Narrowing interest spread. The 3-month deposit rate was up by 4bps to 2.93% and average lending rate for September was up by 1bps 4.62%. Hence, interest spread narrowed by 3bps to 1.69% (August 17: 1.72%).
Mixed asset quality. Asset quality for September improved YoY as net impaired loans ratio fell by 4bps YoY but stable MoM at 1.22%. In contrast, gross impaired loans (GIL) ratio was up by 1bps YoY/flat MoM to 1.67%. GIL for the business segment was 7bps YoY higher to 2.16% (1bps higher MoM) while for household segment, it was 1bps lower YoY at 1.17% (flattish MoM). Meanwhile, loan loss coverage fell YoY (by 820 bps) but improved MoM by 10 bps to 81.4% as impaired loans growth outpaced provisioning at +6.5% YoY vs -3.2% YoY.
Moderation maintained as 4Q looks challenging. For the second quarter in a row, loans growth fell at 0.1% QoQ (2Q17: - 0.2% QoQ).
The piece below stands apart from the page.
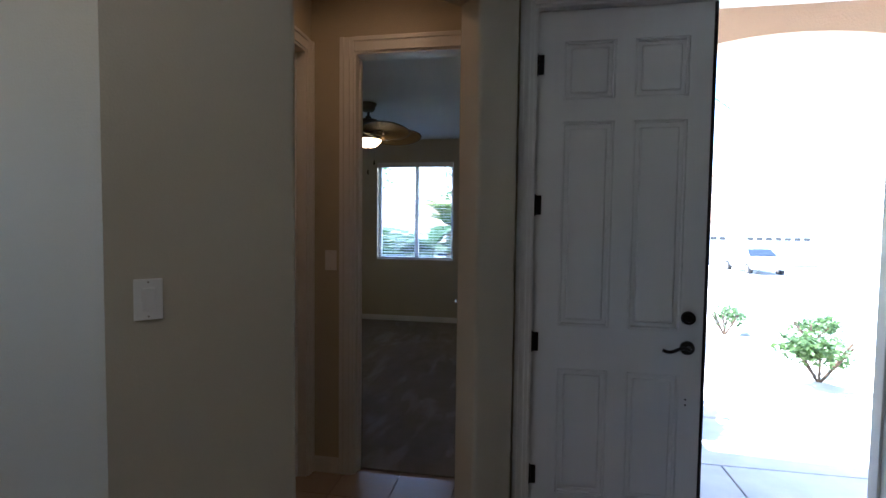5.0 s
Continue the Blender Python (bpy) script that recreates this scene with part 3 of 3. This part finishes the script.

Loan applications and approvals seemed to be on a downward trend with 4Q growth likely challenging as corporates looked to the debt market for financing. On a positive note, household loans are still resilient looking likely to drive 4Q demand, supported by the usual pick-up in growth at the end of the year by corporates. With liquidity at comfortable levels, we opine that NIM compression will be mild underpinned by cheaper cost of funds arising from lesser pressure on deposit rates and upward trend on business deposits.
No favourable catalyst in the short-term, current conditions prevailing…maintain NEUTRAL. We reiterate our NEUTRAL call as we see no change in the prevailing conditions ahead. There is no concrete catalyst and game changer on the horizon and structural and cyclical headwinds are still prevailing such as; (i) moderating economy and (ii) subdued loans growth, and (iii) downward pressure on NIM. We maintain our MARKET PERFORM call for most of the banking stocks in our coverage with the exception of AFFIN, ABMB, AMBANK, CIMB and RHBBANK, which are at OUTPERFORM as at current share prices as we see attractive proposition with a potential total return of more than 10% each.